Des communautés de moniales cisterciennes conservent leur autonomie juridique par rapport à l'O.Cist et l'O.C.S.O., mais entretiennent des liens avec eux :
- - les Cisterciennes Bernardines de Collombey (Suisse romande) ;
- - les cisterciennes de la Merci-Dieu (France).
Les communautés ne vivent pas isolées ; elles entretiennent au contraire entre elles des relations à plusieurs niveaux. Une communauté fondatrice n'abandonne pas sa "fille" avant qu'elle ne soit devenue autonome. Au-delà des liens juridiques, qui garantissent les droits de tous, les liens fraternels assurent la transmission de la sève cistercienne vivifiante.
Par ailleurs, selon une périodicité et des modalités propres à chaque ordre ou congrégation, les personnes en charge des communautés se retrouvent régulièrement en chapitre général pour traiter des questions de la vie de chaque ordre ou congrégation, sans jamais oublier l'existence concrète des communautés.

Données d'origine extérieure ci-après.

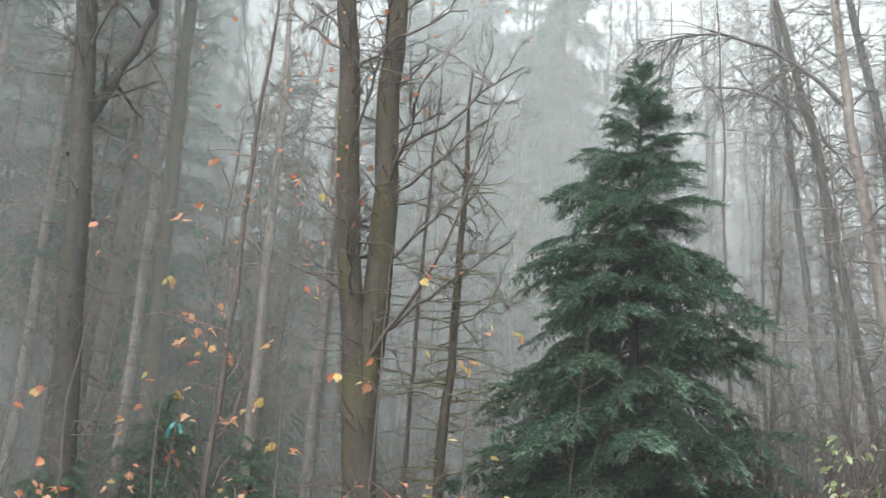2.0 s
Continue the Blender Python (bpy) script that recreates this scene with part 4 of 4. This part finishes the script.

Les supérieurs généraux des ordres ou congrégations ont le souci de visiter leurs maisons et contribuent ainsi à maintenir l'unanimité dans l'esprit de la Charte de charité des origines.
Les laïcs cisterciens
La règle de saint Benoît, écrite au VIe siècle, pour des moines vivant dans des monastères, interpelle des personnes mariées, pères et mères de famille, et des célibataires. A côté des oblats rattachés à l'Ordre de Cîteaux ou aux Cisterciennes Bernardines d'Esquermes, aujourd'hui, dans divers continents et pays, des laïcs, proches des Cisterciens, trouvent dans cette règle un guide pour conduire leur vie. D'origine sociale très diversifiée, sans mener une vie de communauté permanente, ils découvrent, dans la vie et la spiritualité cisterciennes, des repères pour vivre leur foi. Le charisme cistercien devient un charisme partagé. La Règle devient alors pour eux chemin de conversion, approche d'un style de vie, d'une manière d'être où prière, travail et engagement dans la société s'harmonisent et trouvent une certaine forme d'équilibre.